--- BEGIN DATASET EXCERPT ---
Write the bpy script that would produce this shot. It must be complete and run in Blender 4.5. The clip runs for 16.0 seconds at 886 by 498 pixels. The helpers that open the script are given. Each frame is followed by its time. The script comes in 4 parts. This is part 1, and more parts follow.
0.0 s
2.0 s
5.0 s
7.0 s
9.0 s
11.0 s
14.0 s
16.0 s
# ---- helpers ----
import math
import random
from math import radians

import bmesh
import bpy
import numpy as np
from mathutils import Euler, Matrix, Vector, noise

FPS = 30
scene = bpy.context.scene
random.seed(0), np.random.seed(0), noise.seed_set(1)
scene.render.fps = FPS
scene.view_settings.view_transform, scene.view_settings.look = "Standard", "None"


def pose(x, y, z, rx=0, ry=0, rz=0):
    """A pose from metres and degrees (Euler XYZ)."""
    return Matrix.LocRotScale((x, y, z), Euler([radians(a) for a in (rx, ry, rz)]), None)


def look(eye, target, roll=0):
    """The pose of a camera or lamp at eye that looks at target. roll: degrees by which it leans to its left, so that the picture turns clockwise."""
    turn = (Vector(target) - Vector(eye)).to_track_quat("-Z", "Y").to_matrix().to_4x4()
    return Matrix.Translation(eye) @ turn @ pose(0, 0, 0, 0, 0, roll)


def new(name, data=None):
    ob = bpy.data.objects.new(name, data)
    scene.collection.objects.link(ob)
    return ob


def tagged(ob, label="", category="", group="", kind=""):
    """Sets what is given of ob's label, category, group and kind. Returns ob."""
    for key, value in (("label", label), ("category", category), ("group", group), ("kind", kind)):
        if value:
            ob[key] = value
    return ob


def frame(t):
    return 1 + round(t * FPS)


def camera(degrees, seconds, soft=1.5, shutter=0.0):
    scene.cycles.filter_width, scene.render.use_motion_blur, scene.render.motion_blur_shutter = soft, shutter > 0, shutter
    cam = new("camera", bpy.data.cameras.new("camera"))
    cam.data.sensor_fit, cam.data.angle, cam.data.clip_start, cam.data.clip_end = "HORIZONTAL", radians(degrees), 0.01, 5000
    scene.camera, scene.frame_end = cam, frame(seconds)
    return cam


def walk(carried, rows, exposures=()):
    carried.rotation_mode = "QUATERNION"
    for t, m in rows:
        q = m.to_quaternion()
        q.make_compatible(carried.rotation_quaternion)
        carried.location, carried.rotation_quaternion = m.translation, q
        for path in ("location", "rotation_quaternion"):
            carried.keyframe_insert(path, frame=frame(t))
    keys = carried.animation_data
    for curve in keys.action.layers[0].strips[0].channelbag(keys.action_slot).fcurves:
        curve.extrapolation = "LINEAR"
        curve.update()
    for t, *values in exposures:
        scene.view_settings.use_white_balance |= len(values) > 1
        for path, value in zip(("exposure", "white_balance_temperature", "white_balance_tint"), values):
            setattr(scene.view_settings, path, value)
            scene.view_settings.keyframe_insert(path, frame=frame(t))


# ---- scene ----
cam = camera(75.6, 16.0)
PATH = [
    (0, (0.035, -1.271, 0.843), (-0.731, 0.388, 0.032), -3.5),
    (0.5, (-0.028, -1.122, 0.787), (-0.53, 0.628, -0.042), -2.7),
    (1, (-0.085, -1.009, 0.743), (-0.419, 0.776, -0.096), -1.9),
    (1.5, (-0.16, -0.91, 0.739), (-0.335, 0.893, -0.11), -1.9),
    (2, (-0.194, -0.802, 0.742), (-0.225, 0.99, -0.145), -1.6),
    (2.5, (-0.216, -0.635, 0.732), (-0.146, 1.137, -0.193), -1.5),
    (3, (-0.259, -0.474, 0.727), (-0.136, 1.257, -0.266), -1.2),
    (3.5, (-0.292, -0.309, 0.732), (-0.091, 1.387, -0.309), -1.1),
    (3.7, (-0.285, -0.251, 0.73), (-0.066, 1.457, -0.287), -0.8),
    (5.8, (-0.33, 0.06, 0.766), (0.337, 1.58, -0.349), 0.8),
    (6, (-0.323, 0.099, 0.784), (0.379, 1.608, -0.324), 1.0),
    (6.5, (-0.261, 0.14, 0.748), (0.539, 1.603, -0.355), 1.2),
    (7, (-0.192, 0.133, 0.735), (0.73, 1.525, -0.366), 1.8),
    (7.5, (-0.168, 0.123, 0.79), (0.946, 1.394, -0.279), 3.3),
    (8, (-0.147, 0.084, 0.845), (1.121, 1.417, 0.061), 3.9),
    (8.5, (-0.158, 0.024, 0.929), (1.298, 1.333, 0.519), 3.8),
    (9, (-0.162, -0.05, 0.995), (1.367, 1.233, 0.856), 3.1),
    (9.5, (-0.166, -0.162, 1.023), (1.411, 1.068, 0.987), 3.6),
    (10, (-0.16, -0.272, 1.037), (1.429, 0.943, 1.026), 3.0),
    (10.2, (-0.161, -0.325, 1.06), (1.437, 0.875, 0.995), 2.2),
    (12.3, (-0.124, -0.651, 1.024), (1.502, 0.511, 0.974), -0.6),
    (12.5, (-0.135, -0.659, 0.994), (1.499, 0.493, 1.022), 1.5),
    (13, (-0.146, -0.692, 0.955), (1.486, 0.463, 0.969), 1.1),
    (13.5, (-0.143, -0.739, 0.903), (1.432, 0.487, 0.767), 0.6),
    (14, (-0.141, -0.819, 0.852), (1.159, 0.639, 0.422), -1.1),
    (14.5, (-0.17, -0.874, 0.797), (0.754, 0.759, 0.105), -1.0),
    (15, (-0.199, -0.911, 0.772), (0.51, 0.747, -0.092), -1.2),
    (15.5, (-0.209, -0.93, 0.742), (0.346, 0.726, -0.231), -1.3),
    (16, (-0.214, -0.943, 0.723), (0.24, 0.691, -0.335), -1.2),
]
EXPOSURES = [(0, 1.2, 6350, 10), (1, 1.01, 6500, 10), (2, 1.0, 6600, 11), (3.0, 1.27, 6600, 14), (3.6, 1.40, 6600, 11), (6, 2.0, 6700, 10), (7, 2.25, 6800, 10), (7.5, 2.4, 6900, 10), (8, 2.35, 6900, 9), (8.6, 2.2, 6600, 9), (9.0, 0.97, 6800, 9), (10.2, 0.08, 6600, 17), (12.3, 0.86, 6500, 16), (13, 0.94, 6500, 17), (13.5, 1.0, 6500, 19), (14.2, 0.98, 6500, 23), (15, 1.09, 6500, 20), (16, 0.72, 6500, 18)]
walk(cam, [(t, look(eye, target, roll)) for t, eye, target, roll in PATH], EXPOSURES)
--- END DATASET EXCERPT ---
Transcribe all of the material exactly. Omit nothing.

WRITTEN REPLY
Write the bpy script that would produce this shot. It must be complete and run in Blender 4.5. The clip runs for 16.0 seconds at 886 by 498 pixels. The helpers that open the script are given. Each frame is followed by its time. The script comes in 4 parts. This is part 1, and more parts follow.
0.0 s
2.0 s
5.0 s
7.0 s
9.0 s
11.0 s
14.0 s
16.0 s
# ---- helpers ----
import math
import random
from math import radians

import bmesh
import bpy
import numpy as np
from mathutils import Euler, Matrix, Vector, noise

FPS = 30
scene = bpy.context.scene
random.seed(0), np.random.seed(0), noise.seed_set(1)
scene.render.fps = FPS
scene.view_settings.view_transform, scene.view_settings.look = "Standard", "None"


def pose(x, y, z, rx=0, ry=0, rz=0):
    """A pose from metres and degrees (Euler XYZ)."""
    return Matrix.LocRotScale((x, y, z), Euler([radians(a) for a in (rx, ry, rz)]), None)


def look(eye, target, roll=0):
    """The pose of a camera or lamp at eye that looks at target. roll: degrees by which it leans to its left, so that the picture turns clockwise."""
    turn = (Vector(target) - Vector(eye)).to_track_quat("-Z", "Y").to_matrix().to_4x4()
    return Matrix.Translation(eye) @ turn @ pose(0, 0, 0, 0, 0, roll)


def new(name, data=None):
    ob = bpy.data.objects.new(name, data)
    scene.collection.objects.link(ob)
    return ob


def tagged(ob, label="", category="", group="", kind=""):
    """Sets what is given of ob's label, category, group and kind. Returns ob."""
    for key, value in (("label", label), ("category", category), ("group", group), ("kind", kind)):
        if value:
            ob[key] = value
    return ob


def frame(t):
    return 1 + round(t * FPS)


def camera(degrees, seconds, soft=1.5, shutter=0.0):
    scene.cycles.filter_width, scene.render.use_motion_blur, scene.render.motion_blur_shutter = soft, shutter > 0, shutter
    cam = new("camera", bpy.data.cameras.new("camera"))
    cam.data.sensor_fit, cam.data.angle, cam.data.clip_start, cam.data.clip_end = "HORIZONTAL", radians(degrees), 0.01, 5000
    scene.camera, scene.frame_end = cam, frame(seconds)
    return cam


def walk(carried, rows, exposures=()):
    carried.rotation_mode = "QUATERNION"
    for t, m in rows:
        q = m.to_quaternion()
        q.make_compatible(carried.rotation_quaternion)
        carried.location, carried.rotation_quaternion = m.translation, q
        for path in ("location", "rotation_quaternion"):
            carried.keyframe_insert(path, frame=frame(t))
    keys = carried.animation_data
    for curve in keys.action.layers[0].strips[0].channelbag(keys.action_slot).fcurves:
        curve.extrapolation = "LINEAR"
        curve.update()
    for t, *values in exposures:
        scene.view_settings.use_white_balance |= len(values) > 1
        for path, value in zip(("exposure", "white_balance_temperature", "white_balance_tint"), values):
            setattr(scene.view_settings, path, value)
            scene.view_settings.keyframe_insert(path, frame=frame(t))


# ---- scene ----
cam = camera(75.6, 16.0)
PATH = [
    (0, (0.035, -1.271, 0.843), (-0.731, 0.388, 0.032), -3.5),
    (0.5, (-0.028, -1.122, 0.787), (-0.53, 0.628, -0.042), -2.7),
    (1, (-0.085, -1.009, 0.743), (-0.419, 0.776, -0.096), -1.9),
    (1.5, (-0.16, -0.91, 0.739), (-0.335, 0.893, -0.11), -1.9),
    (2, (-0.194, -0.802, 0.742), (-0.225, 0.99, -0.145), -1.6),
    (2.5, (-0.216, -0.635, 0.732), (-0.146, 1.137, -0.193), -1.5),
    (3, (-0.259, -0.474, 0.727), (-0.136, 1.257, -0.266), -1.2),
    (3.5, (-0.292, -0.309, 0.732), (-0.091, 1.387, -0.309), -1.1),
    (3.7, (-0.285, -0.251, 0.73), (-0.066, 1.457, -0.287), -0.8),
    (5.8, (-0.33, 0.06, 0.766), (0.337, 1.58, -0.349), 0.8),
    (6, (-0.323, 0.099, 0.784), (0.379, 1.608, -0.324), 1.0),
    (6.5, (-0.261, 0.14, 0.748), (0.539, 1.603, -0.355), 1.2),
    (7, (-0.192, 0.133, 0.735), (0.73, 1.525, -0.366), 1.8),
    (7.5, (-0.168, 0.123, 0.79), (0.946, 1.394, -0.279), 3.3),
    (8, (-0.147, 0.084, 0.845), (1.121, 1.417, 0.061), 3.9),
    (8.5, (-0.158, 0.024, 0.929), (1.298, 1.333, 0.519), 3.8),
    (9, (-0.162, -0.05, 0.995), (1.367, 1.233, 0.856), 3.1),
    (9.5, (-0.166, -0.162, 1.023), (1.411, 1.068, 0.987), 3.6),
    (10, (-0.16, -0.272, 1.037), (1.429, 0.943, 1.026), 3.0),
    (10.2, (-0.161, -0.325, 1.06), (1.437, 0.875, 0.995), 2.2),
    (12.3, (-0.124, -0.651, 1.024), (1.502, 0.511, 0.974), -0.6),
    (12.5, (-0.135, -0.659, 0.994), (1.499, 0.493, 1.022), 1.5),
    (13, (-0.146, -0.692, 0.955), (1.486, 0.463, 0.969), 1.1),
    (13.5, (-0.143, -0.739, 0.903), (1.432, 0.487, 0.767), 0.6),
    (14, (-0.141, -0.819, 0.852), (1.159, 0.639, 0.422), -1.1),
    (14.5, (-0.17, -0.874, 0.797), (0.754, 0.759, 0.105), -1.0),
    (15, (-0.199, -0.911, 0.772), (0.51, 0.747, -0.092), -1.2),
    (15.5, (-0.209, -0.93, 0.742), (0.346, 0.726, -0.231), -1.3),
    (16, (-0.214, -0.943, 0.723), (0.24, 0.691, -0.335), -1.2),
]
EXPOSURES = [(0, 1.2, 6350, 10), (1, 1.01, 6500, 10), (2, 1.0, 6600, 11), (3.0, 1.27, 6600, 14), (3.6, 1.40, 6600, 11), (6, 2.0, 6700, 10), (7, 2.25, 6800, 10), (7.5, 2.4, 6900, 10), (8, 2.35, 6900, 9), (8.6, 2.2, 6600, 9), (9.0, 0.97, 6800, 9), (10.2, 0.08, 6600, 17), (12.3, 0.86, 6500, 16), (13, 0.94, 6500, 17), (13.5, 1.0, 6500, 19), (14.2, 0.98, 6500, 23), (15, 1.09, 6500, 20), (16, 0.72, 6500, 18)]
walk(cam, [(t, look(eye, target, roll)) for t, eye, target, roll in PATH], EXPOSURES)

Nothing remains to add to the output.